▸ **Information shown**:
^^^^^^^^^^^^^^^^

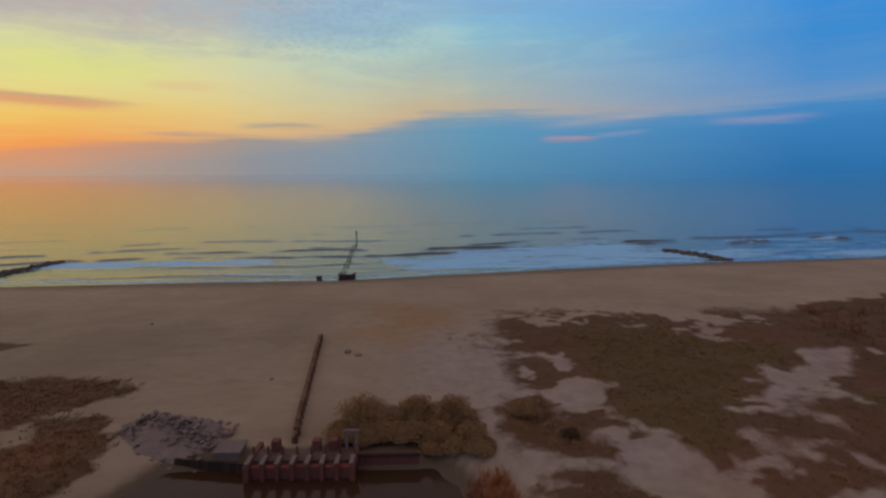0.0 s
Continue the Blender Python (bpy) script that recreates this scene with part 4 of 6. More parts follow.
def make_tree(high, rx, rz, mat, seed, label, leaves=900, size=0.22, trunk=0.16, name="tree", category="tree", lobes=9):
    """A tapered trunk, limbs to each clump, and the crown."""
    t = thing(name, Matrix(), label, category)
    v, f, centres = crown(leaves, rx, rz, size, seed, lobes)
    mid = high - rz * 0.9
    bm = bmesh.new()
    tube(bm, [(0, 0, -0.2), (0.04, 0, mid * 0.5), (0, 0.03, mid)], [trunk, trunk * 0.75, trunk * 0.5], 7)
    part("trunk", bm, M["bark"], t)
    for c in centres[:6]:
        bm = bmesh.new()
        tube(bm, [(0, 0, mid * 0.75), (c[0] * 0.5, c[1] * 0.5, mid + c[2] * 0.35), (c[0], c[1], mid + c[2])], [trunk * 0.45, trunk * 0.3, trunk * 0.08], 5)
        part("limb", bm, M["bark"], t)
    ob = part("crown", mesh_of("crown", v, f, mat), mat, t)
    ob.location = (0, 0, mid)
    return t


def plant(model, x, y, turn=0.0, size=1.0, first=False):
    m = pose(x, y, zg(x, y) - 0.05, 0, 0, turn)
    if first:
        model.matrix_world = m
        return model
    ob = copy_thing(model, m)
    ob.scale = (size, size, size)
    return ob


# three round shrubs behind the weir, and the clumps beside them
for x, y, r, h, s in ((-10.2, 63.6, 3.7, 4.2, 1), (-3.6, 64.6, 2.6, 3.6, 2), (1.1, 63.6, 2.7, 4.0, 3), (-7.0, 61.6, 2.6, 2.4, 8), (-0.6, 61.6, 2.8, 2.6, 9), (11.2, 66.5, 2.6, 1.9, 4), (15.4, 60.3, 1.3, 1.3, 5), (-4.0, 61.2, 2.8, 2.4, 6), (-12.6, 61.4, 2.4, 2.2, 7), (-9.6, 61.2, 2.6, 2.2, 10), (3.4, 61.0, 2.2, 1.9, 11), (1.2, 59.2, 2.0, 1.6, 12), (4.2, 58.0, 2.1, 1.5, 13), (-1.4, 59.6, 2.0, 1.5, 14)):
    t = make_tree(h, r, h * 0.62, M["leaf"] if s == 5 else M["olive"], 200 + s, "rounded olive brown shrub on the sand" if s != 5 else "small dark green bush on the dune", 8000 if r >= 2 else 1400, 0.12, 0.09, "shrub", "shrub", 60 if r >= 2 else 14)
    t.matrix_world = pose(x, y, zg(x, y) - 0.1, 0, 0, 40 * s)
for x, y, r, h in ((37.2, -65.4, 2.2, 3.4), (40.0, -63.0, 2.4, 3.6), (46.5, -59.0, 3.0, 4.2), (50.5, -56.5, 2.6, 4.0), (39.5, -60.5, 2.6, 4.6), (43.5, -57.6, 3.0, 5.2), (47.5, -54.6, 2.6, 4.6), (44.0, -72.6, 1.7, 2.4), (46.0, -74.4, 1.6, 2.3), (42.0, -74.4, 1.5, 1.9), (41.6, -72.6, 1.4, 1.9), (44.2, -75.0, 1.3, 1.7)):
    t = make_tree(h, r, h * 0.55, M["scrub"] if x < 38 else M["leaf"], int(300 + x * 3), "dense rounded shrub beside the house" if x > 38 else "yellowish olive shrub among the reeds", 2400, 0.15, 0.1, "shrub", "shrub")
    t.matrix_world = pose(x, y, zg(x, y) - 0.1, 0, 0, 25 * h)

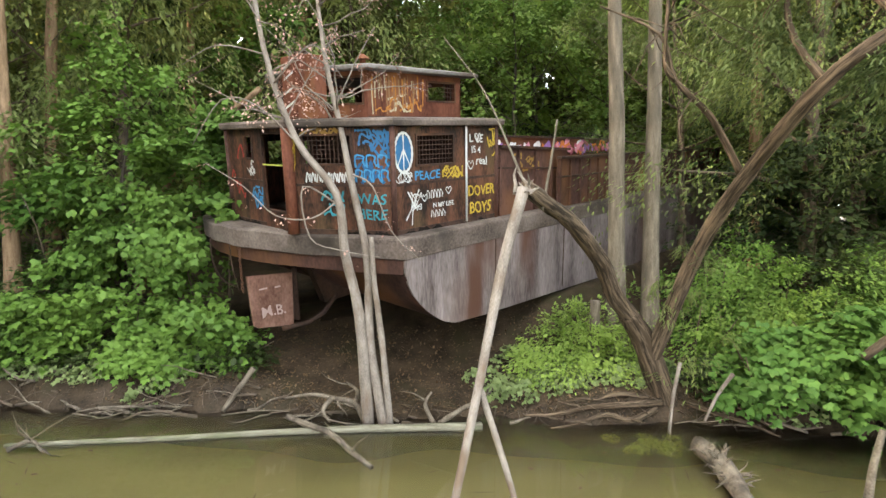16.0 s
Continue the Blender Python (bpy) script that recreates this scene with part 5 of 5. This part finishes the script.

^^^^^^^^^^^^^^^^

▸ **To do**: From the listing, extract all text exactly as given and drop any picture.

▸ **Exercise solution**:
0.0 s
Continue the Blender Python (bpy) script that recreates this scene with part 4 of 6. More parts follow.
def make_tree(high, rx, rz, mat, seed, label, leaves=900, size=0.22, trunk=0.16, name="tree", category="tree", lobes=9):
    """A tapered trunk, limbs to each clump, and the crown."""
    t = thing(name, Matrix(), label, category)
    v, f, centres = crown(leaves, rx, rz, size, seed, lobes)
    mid = high - rz * 0.9
    bm = bmesh.new()
    tube(bm, [(0, 0, -0.2), (0.04, 0, mid * 0.5), (0, 0.03, mid)], [trunk, trunk * 0.75, trunk * 0.5], 7)
    part("trunk", bm, M["bark"], t)
    for c in centres[:6]:
        bm = bmesh.new()
        tube(bm, [(0, 0, mid * 0.75), (c[0] * 0.5, c[1] * 0.5, mid + c[2] * 0.35), (c[0], c[1], mid + c[2])], [trunk * 0.45, trunk * 0.3, trunk * 0.08], 5)
        part("limb", bm, M["bark"], t)
    ob = part("crown", mesh_of("crown", v, f, mat), mat, t)
    ob.location = (0, 0, mid)
    return t


def plant(model, x, y, turn=0.0, size=1.0, first=False):
    m = pose(x, y, zg(x, y) - 0.05, 0, 0, turn)
    if first:
        model.matrix_world = m
        return model
    ob = copy_thing(model, m)
    ob.scale = (size, size, size)
    return ob


# three round shrubs behind the weir, and the clumps beside them
for x, y, r, h, s in ((-10.2, 63.6, 3.7, 4.2, 1), (-3.6, 64.6, 2.6, 3.6, 2), (1.1, 63.6, 2.7, 4.0, 3), (-7.0, 61.6, 2.6, 2.4, 8), (-0.6, 61.6, 2.8, 2.6, 9), (11.2, 66.5, 2.6, 1.9, 4), (15.4, 60.3, 1.3, 1.3, 5), (-4.0, 61.2, 2.8, 2.4, 6), (-12.6, 61.4, 2.4, 2.2, 7), (-9.6, 61.2, 2.6, 2.2, 10), (3.4, 61.0, 2.2, 1.9, 11), (1.2, 59.2, 2.0, 1.6, 12), (4.2, 58.0, 2.1, 1.5, 13), (-1.4, 59.6, 2.0, 1.5, 14)):
    t = make_tree(h, r, h * 0.62, M["leaf"] if s == 5 else M["olive"], 200 + s, "rounded olive brown shrub on the sand" if s != 5 else "small dark green bush on the dune", 8000 if r >= 2 else 1400, 0.12, 0.09, "shrub", "shrub", 60 if r >= 2 else 14)
    t.matrix_world = pose(x, y, zg(x, y) - 0.1, 0, 0, 40 * s)
for x, y, r, h in ((37.2, -65.4, 2.2, 3.4), (40.0, -63.0, 2.4, 3.6), (46.5, -59.0, 3.0, 4.2), (50.5, -56.5, 2.6, 4.0), (39.5, -60.5, 2.6, 4.6), (43.5, -57.6, 3.0, 5.2), (47.5, -54.6, 2.6, 4.6), (44.0, -72.6, 1.7, 2.4), (46.0, -74.4, 1.6, 2.3), (42.0, -74.4, 1.5, 1.9), (41.6, -72.6, 1.4, 1.9), (44.2, -75.0, 1.3, 1.7)):
    t = make_tree(h, r, h * 0.55, M["scrub"] if x < 38 else M["leaf"], int(300 + x * 3), "dense rounded shrub beside the house" if x > 38 else "yellowish olive shrub among the reeds", 2400, 0.15, 0.1, "shrub", "shrub")
    t.matrix_world = pose(x, y, zg(x, y) - 0.1, 0, 0, 25 * h)

16.0 s
Continue the Blender Python (bpy) script that recreates this scene with part 5 of 5. This part finishes the script.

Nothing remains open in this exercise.